GID Value Chain Impact Data

Why measure Value Chain Impact? 

In an increasingly globalized world, most organizations have several tiers of suppliers located in multiple regions and spanning across many industries. Such global interconnectedness makes companies struggle to fully map and understand the value chains of their operations and products. Moreover, suppliers in sourcing countries rarely offer transparency or report on their respective value chains, adding another level of complexity to the mix.

Our solution: Built on our Global Impact Database, GID value chain impact data provides estimates of these blind spots, performing a hotspot analysis of global value chains to determine the most material social and environmental indirect impacts of companies. Subsequently, we provide our consolidated sectoral expertise to do deep dives into one or more impact, offering an in-depth understanding of the most relevant threats and risks in your value chain.

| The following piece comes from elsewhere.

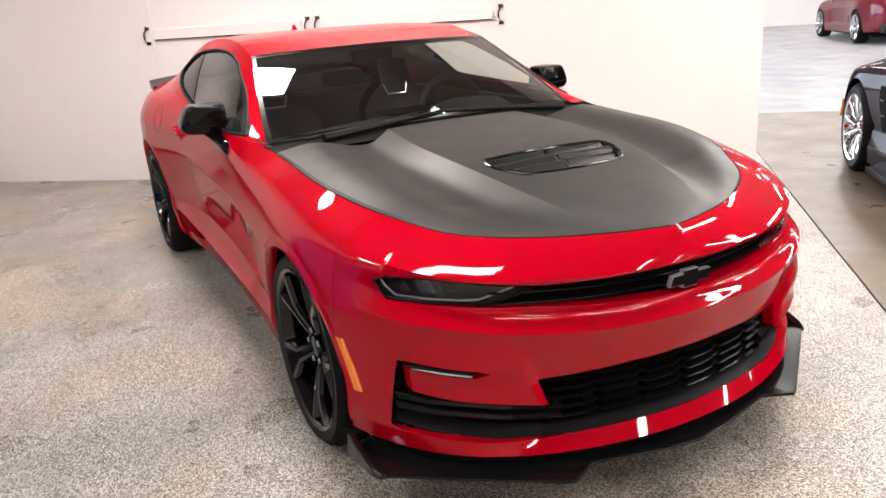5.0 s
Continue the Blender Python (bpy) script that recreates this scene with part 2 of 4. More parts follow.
def lathe(bm, profile, n=48, axis="y"):
    """Ring surface of (radius, height) points turned about the axis."""
    rows = []
    for r, h in profile:
        row = []
        for i in range(n):
            a = 2 * math.pi * i / n
            c, s = r * math.cos(a), r * math.sin(a)
            row.append((c, h, s) if axis == "y" else ((c, s, h) if axis == "z" else (h, c, s)))
        rows.append(row)
    grid(bm, rows, close=True)


def tube(bm, pts, r, n=8, taper=None):
    pts = [Vector(p) for p in pts]
    rows = []
    for i, p in enumerate(pts):
        d = (pts[min(i + 1, len(pts) - 1)] - pts[max(i - 1, 0)]).normalized()
        a = d.cross(Vector((0, 0, 1)) if abs(d.z) < 0.9 else Vector((1, 0, 0))).normalized()
        b = d.cross(a)
        k = r * (taper[i] if taper else 1)
        rows.append([p + (a * math.cos(2 * math.pi * j / n) + b * math.sin(2 * math.pi * j / n)) * k for j in range(n)])
    vs = grid(bm, rows, close=True)
    bm.faces.new(vs[0])
    bm.faces.new(vs[-1])


def prism(bm, pts, lo, hi, axis="y"):
    """A flat outline pulled from lo to hi along an axis."""
    def at(p, h):
        return (h, p[0], p[1]) if axis == "x" else ((p[0], h, p[1]) if axis == "y" else (p[0], p[1], h))
    a = [bm.verts.new(at(p, lo)) for p in pts]
    b = [bm.verts.new(at(p, hi)) for p in pts]
    bm.faces.new(a)
    bm.faces.new(b)
    for i in range(len(pts)):
        j = (i + 1) % len(pts)
        bm.faces.new((a[i], a[j], b[j], b[i]))


def inside(poly, x, y):
    s = None
    for (ax, ay), (bx, by) in zip(poly, poly[1:] + poly[:1]):
        c = (bx - ax) * (y - ay) - (by - ay) * (x - ax)
        if abs(c) > 1e-9:
            if s is None:
                s = c > 0
            elif (c > 0) != s:
                return False
    return True


def cut(bm, poly, axis, keep=lambda c: True, rim=0.0, way=(0, 0, 0)):
    """Cut a convex outline, seen along an axis, out of a skin; where rim > 0 its edge is turned in along way."""
    ia, ib = {"x": (1, 2), "y": (0, 2), "z": (0, 1)}[axis]
    poly = [tuple(p) for p in poly]
    lo = [min(p[k] for p in poly) - 0.04 for k in (0, 1)]
    hi = [max(p[k] for p in poly) + 0.04 for k in (0, 1)]

    def near(f):
        c = f.calc_center_median()
        size = max((v.co - c).length for v in f.verts)
        return keep(c) and lo[0] - size < c[ia] < hi[0] + size and lo[1] - size < c[ib] < hi[1] + size

    for p, q in zip(poly, poly[1:] + poly[:1]):
        n = Vector((0, 0, 0))
        n[ia], n[ib] = q[1] - p[1], p[0] - q[0]
        o = Vector((0, 0, 0))
        o[ia], o[ib] = p
        if n.length < 1e-7:
            continue
        fs = [f for f in bm.faces if near(f)]
        geom = list({v for f in fs for v in f.verts}) + list({e for f in fs for e in f.edges}) + fs
        bmesh.ops.bisect_plane(bm, geom=geom, plane_co=o, plane_no=n.normalized(), dist=1e-5)
    gone = [f for f in bm.faces if keep(f.calc_center_median()) and inside(poly, f.calc_center_median()[ia], f.calc_center_median()[ib])]
    gs = set(gone)
    edge = [e for f in gone for e in f.edges if any(g not in gs for g in e.link_faces)]
    bmesh.ops.delete(bm, geom=gone, context="FACES")
    if rim:
        edge = [e for e in set(edge) if e.is_valid]
        r = bmesh.ops.extrude_edge_only(bm, edges=edge)
        vs = [g for g in r["geom"] if isinstance(g, bmesh.types.BMVert)]
        bmesh.ops.translate(bm, verts=vs, vec=Vector(way) * rim)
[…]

  • Natural (e.g. air pollution), social (e.g. underpayment), and human (e.g. creation of human capital) impacts are covered
  • Resulting impacts are expressed in monetary values, making them easy to understand and compare​ with financial metrics
  • Measure the indirect impacts of global companies, countries, or sectors​
  • Upstream and downstream value chain impact is included, giving a more complete picture of companies footprint​ through their suppliers and clients
  • Our unique attribution method determines value chain responsibility based on value added, avoiding double counting for indirect impacts
  • Possibility to quickly derive data-driven insights on social and environmental impact of value chains​

How to use Value Chain Impact Data?

  • Hotspot analyses to get an overview of indirect impacts across sourcing countries and sectors
  • Social and environmental impact deep dives integrating company primary data, e.g. sourced products and sourcing countries
  • Human rights due diligence
  • Thematic deep dives (e.g., biodiversity impact)
  • Improve value chain inclusivity and transparency
  • Develop a strategy to mitigate risks and prioritise resources
  • Lobby for legislation supporting the transition towards more sustainable value chains

Case study 

Supermarkets are increasingly committed to close living income and living wage gaps in their value chains. However, as the value chains of supermarkets’ products comprise numerous businesses located in many sectors and geographies, making concrete steps towards human rights compliance can be extremely challenging and resource-intensive.

We have developed a modular and scalable approach to enable supermarkets to develop a grounded and actionable living income and living wage strategy – in line with the OECD guidelines and the UN guiding principles for business and human rights – that can complement supermarkets’ existing activities and strategic elements.

Our Global Impact Database, contains validated data for the calculation of living wage and living income, offering the opportunity to make data-driven estimates of the material gaps within supermarkets’ global value chains. In addition, by combining our GID with supermarkets’ primary data, we can modulate and scale-up this approach.

The results of our value chain impact assessment will enable supermarkets to understand the underpayment and underearning problem, to identify the potential drivers for change, and to integrate and promote responsible practices within their value chains.